2.3.07

O custo do milagre económico

Ana Dias Cordeiro, in Jornal Público

Alguns depoimentos são de trabalhadores anónimos na China: "Uma vez eu estava muito doente, quase em coma, mas o horário de trabalho era muito rígido. Fui ao hospital, onde fiquei apenas meio dia, levei uma injecção e voltei para o trabalho." Outros são de pessoas que se identificam. Como Zhang, 21 anos, da cidade do Sul de Shenzhen: "Estávamos verdadeiramente exaustos. Alguns até desmaiavam de cansaço." São testemunhos que ilustram as condições em que trabalham 200 milhões de trabalhadores chineses, vindos do campo para as cidades, com horas ilimitadas de trabalho e nenhuns direitos associados num país que criou uma "subclasse urbana", segundo denuncia a Amnistia Internacional (AI) no relatório China: o custo humano do milagre económico ontem publicado.

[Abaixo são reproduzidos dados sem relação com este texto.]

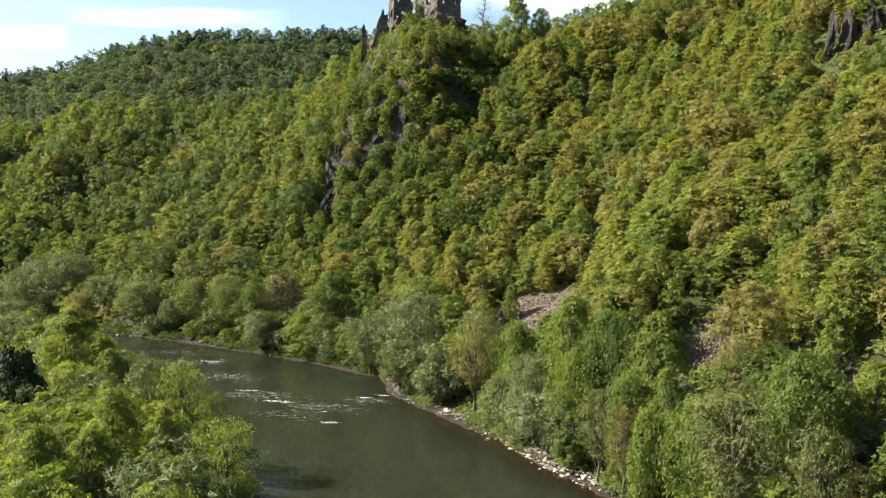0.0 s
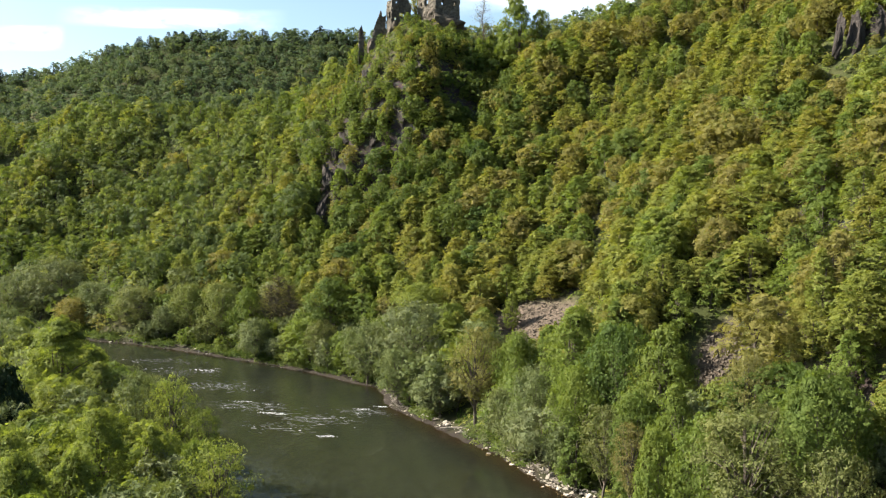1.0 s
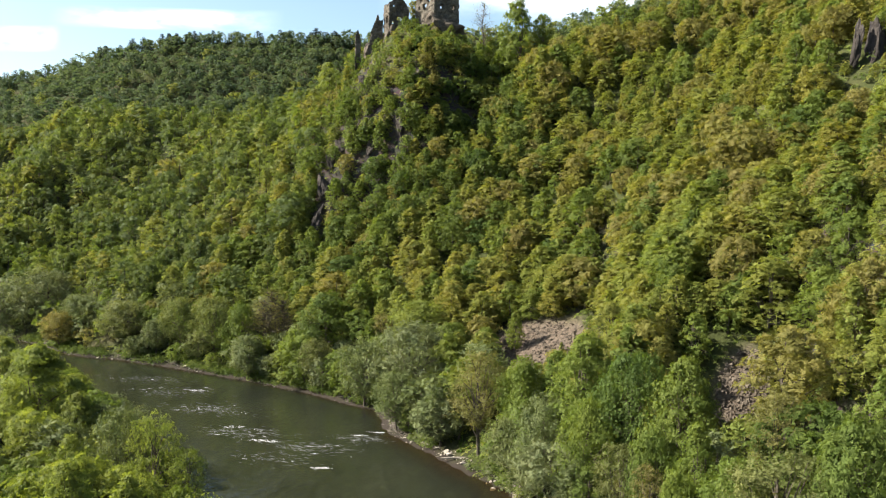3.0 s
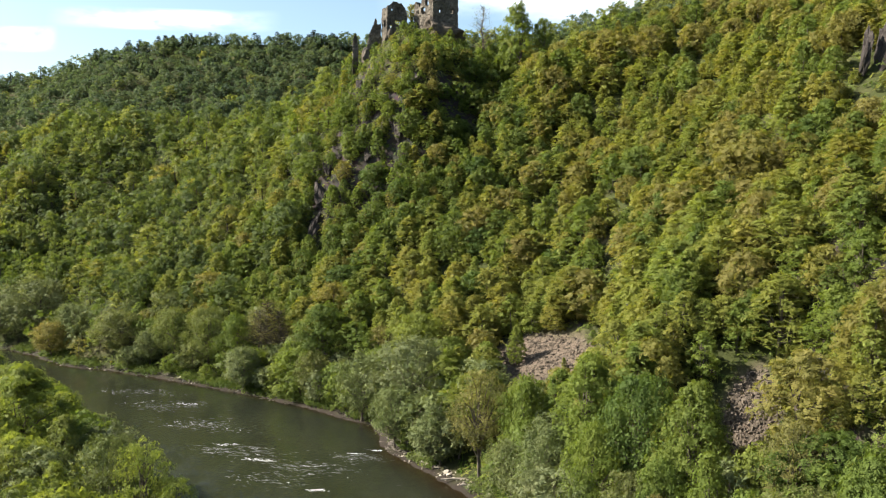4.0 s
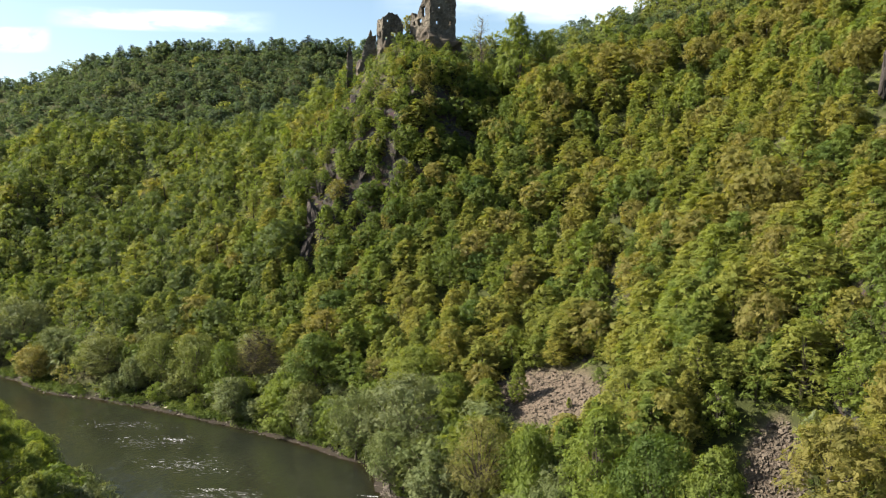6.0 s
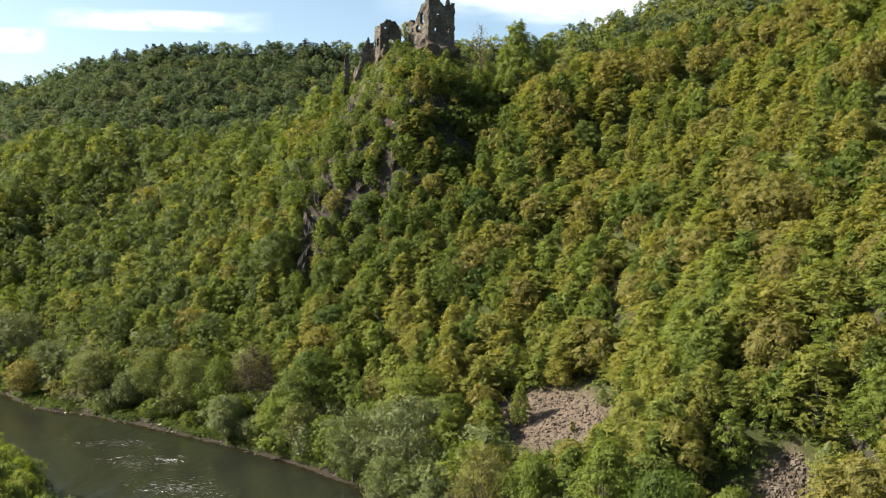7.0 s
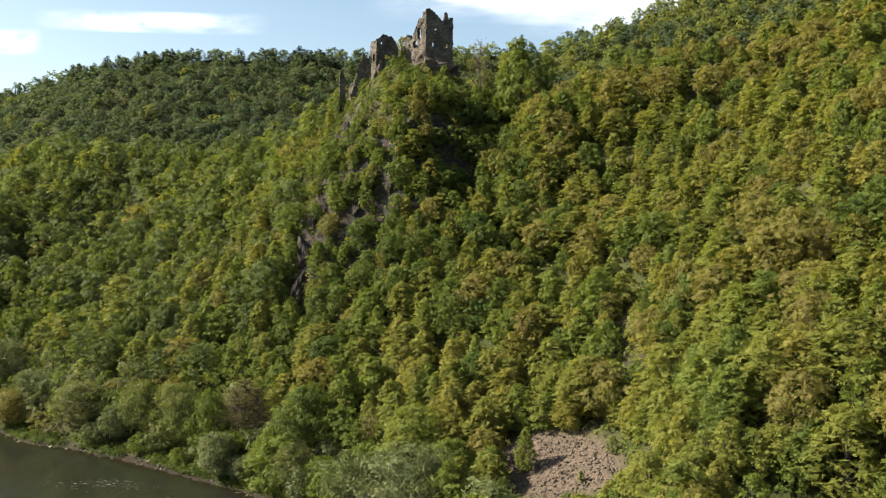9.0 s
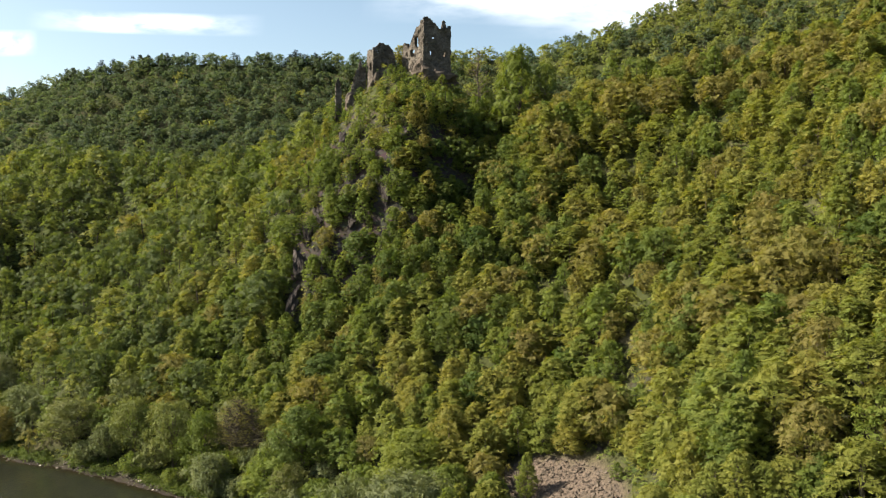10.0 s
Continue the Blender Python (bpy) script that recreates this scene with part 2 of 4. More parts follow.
def cloud_material():
    """Thin high cloud, far beyond the hills: ragged and half clear."""
    m, node, link, out = shader("thin_cloud")
    where, uv = node("TexCoord"), node("Attribute")
    uv.attribute_name = "dense"
    n = node("TexNoise", Scale=2.2, Detail=7.0, Roughness=0.55)
    stretch = node("Mapping")
    stretch.inputs["Scale"].default_value = (0.0011, 0.004, 0.004)
    link(where.outputs["Object"], stretch.inputs["Vector"])
    link(stretch.outputs[0], n.inputs["Vector"])
    s = ramp(node, [(0.34, (0, 0, 0)), (0.80, (1, 1, 1))])
    link(n.outputs["Fac"], s.inputs[0])
    fac = node("Math", op='MULTIPLY')
    link(s.outputs[0], fac.inputs[0])
    link(uv.outputs["Fac"], fac.inputs[1])
    glow, clear, mix = node("Emission"), node("BsdfTransparent"), node("MixShader")
    glow.inputs["Color"].default_value = (0.95, 0.97, 1.0, 1)
    glow.inputs["Strength"].default_value = 0.84
    link(fac.outputs[0], mix.inputs[0])
    link(clear.outputs[0], mix.inputs[1])
    link(glow.outputs[0], mix.inputs[2])
    link(mix.outputs[0], out.inputs[0])
    return m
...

Os milhões de trabalhadores que migraram - e assim contribuíram para construir o "milagre económico" do crescimento na China - sobrevivem em condições terríveis e são frequentemente sujeitos a um tipo de exploração laboral e trabalho forçado, considera a AI. "Nas cidades, os trabalhadores que vieram das zonas rurais estão sujeitos ao pior tipo de abusos no local de trabalho. São forçados a trabalhar turnos de longas horas e frequentemente não têm dias de descanso, nem mesmo quando estão doentes. Correm muitas vezes riscos no trabalho, em troca de salários miseráveis", explica Catherine Baber, directora adjunta do departamento da AI para a Ásia-Pacífico.

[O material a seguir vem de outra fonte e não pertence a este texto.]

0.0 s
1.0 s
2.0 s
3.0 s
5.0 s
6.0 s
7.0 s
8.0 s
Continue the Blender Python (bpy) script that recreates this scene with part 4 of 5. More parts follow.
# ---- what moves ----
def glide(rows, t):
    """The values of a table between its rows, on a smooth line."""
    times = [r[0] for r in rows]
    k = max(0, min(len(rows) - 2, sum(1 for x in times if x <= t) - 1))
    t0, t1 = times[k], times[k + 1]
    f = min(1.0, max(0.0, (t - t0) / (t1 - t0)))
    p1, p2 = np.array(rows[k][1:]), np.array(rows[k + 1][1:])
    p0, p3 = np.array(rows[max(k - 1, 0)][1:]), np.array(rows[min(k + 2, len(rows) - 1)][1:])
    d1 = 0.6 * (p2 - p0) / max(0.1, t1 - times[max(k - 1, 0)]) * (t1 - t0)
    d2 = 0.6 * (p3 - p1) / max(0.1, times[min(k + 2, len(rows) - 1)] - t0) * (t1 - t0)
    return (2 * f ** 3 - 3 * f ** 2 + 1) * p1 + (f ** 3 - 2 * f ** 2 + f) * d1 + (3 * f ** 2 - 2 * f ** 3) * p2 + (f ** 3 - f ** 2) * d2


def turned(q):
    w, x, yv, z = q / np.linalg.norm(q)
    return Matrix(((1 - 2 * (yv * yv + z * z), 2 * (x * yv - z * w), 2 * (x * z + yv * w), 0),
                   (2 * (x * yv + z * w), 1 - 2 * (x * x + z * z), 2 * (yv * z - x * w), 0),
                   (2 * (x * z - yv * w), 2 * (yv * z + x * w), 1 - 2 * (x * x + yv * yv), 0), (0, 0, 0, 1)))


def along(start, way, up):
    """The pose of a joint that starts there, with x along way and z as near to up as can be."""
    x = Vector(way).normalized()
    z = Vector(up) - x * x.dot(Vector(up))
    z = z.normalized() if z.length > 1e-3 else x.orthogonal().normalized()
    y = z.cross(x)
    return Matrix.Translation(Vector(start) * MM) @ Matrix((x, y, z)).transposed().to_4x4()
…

Milhões de pessoas vieram do campo para ajudar a construir as cidades, a troco de nada: além dos baixos salários, muito deles não têm acesso a cuidados básicos de saúde ou educação. "Trabalham nas cidades e, no entanto. a maioria nunca chega a adquirir o direito de lá residir", sintetiza Corinna-Barbara Francis, pesquisadora da AI, à BBC on-line. Por não estarem registados na zona onde trabalham, muitos pais não podem inscrever os filhos em escolas públicas, restando-lhes a opção quase impossível de pagarem escolas privadas. Uma parte do problema é o sistema de registo de residência "Hukou" que determina que cada pessoa tenha um mesmo registo para o trabalho e para os benefícios sociais e de habitação. É semelhante ao que, nos anos 1950, dividia a população em duas categorias - rural ou urbana -, ganhando a reputação de criar um "apartheid camponês". A outra é a lentidão com que Pequim empreende as prometidas reformas.